## What to do
Leave out the pictures, then reproduce the rest of the material exactly.

** BEGIN Data section **

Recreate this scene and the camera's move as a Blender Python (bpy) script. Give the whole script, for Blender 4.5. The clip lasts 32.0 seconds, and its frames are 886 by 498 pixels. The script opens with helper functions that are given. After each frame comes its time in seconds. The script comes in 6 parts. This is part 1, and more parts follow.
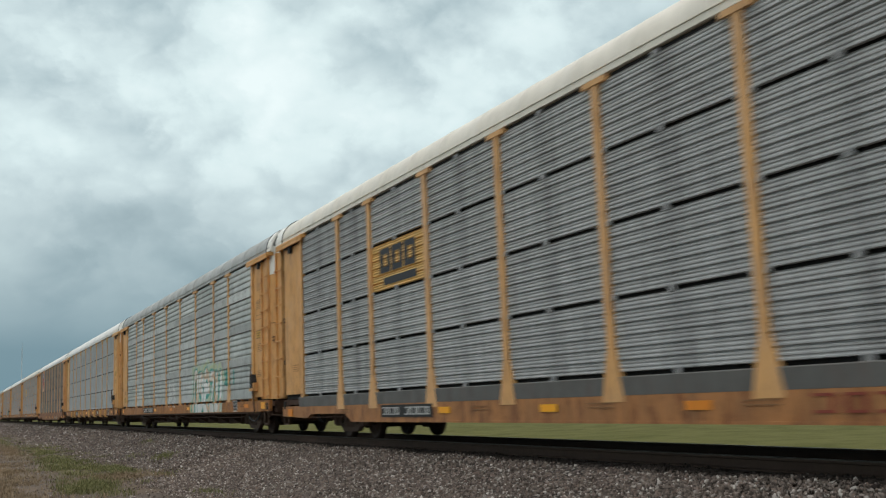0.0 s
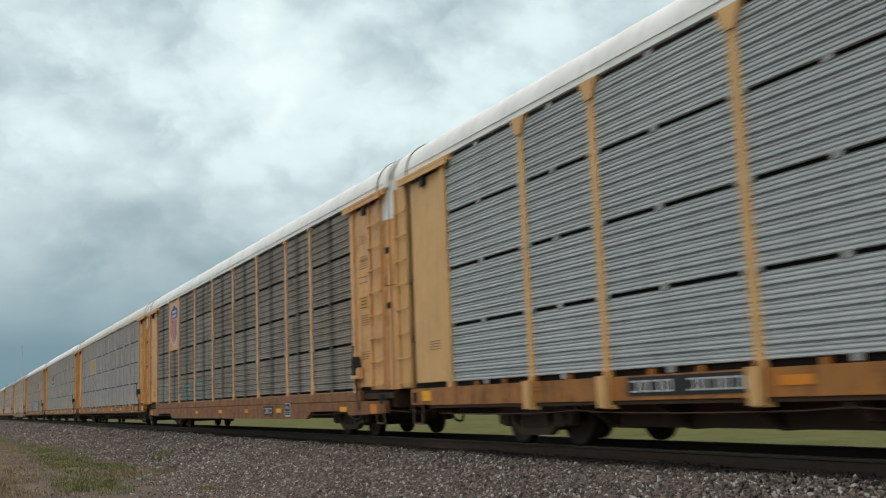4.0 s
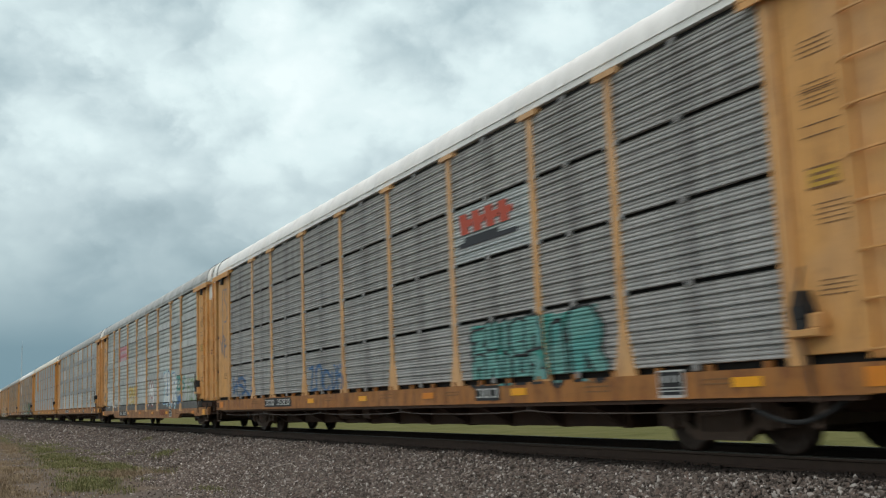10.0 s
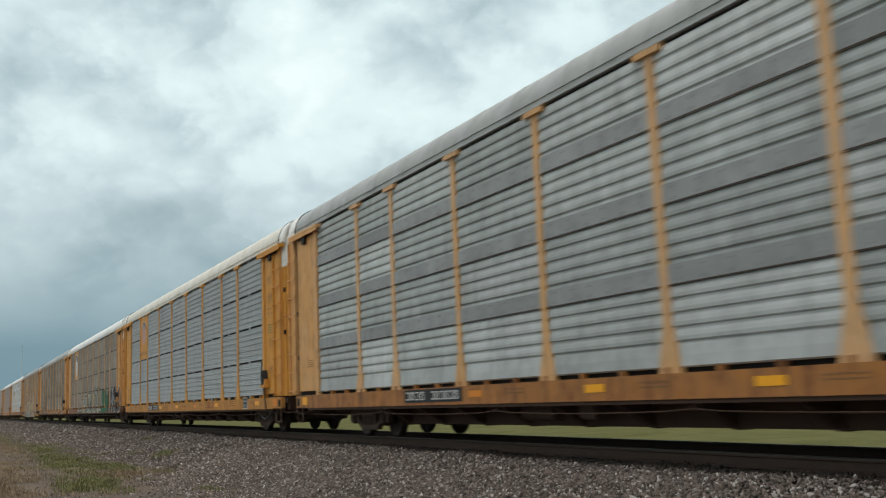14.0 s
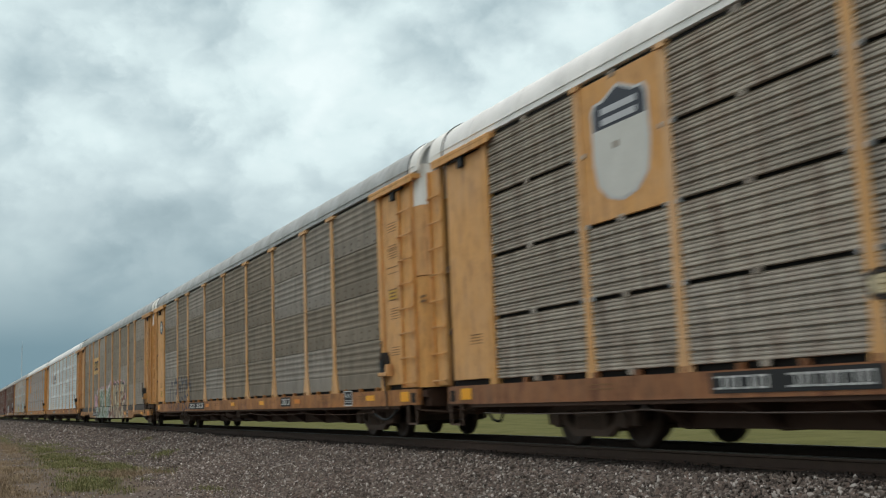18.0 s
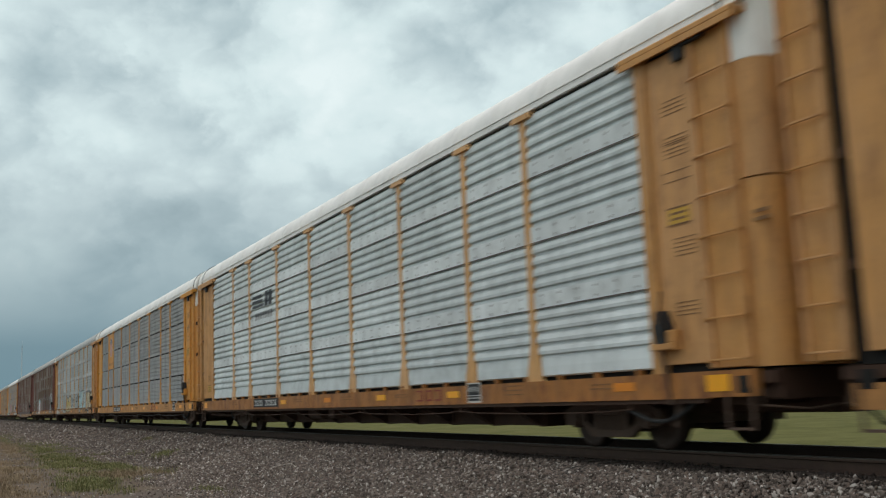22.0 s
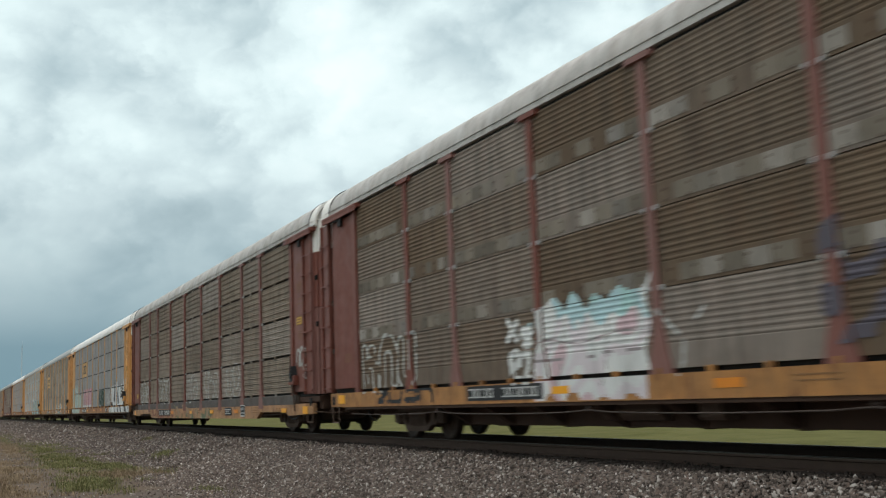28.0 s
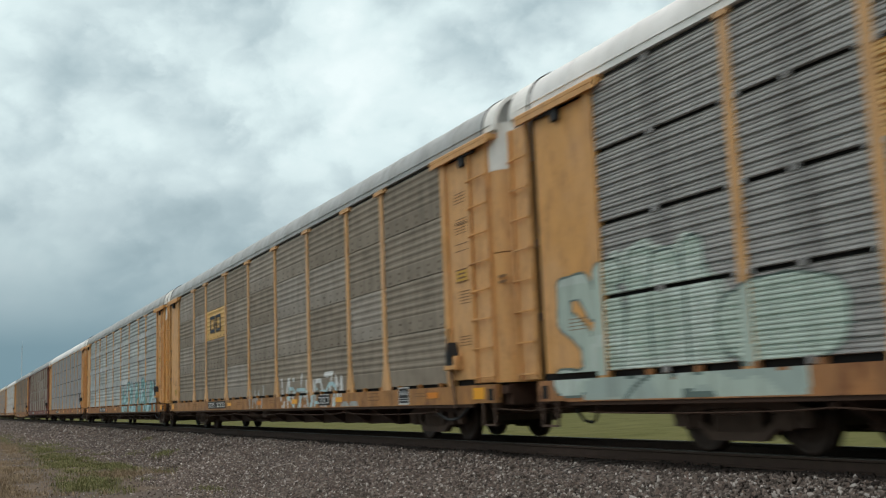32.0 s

** END Data section **

## Full solution
Recreate this scene and the camera's move as a Blender Python (bpy) script. Give the whole script, for Blender 4.5. The clip lasts 32.0 seconds, and its frames are 886 by 498 pixels. The script opens with helper functions that are given. After each frame comes its time in seconds. The script comes in 6 parts. This is part 1, and more parts follow.
0.0 s
4.0 s
10.0 s
14.0 s
18.0 s
22.0 s
28.0 s
32.0 s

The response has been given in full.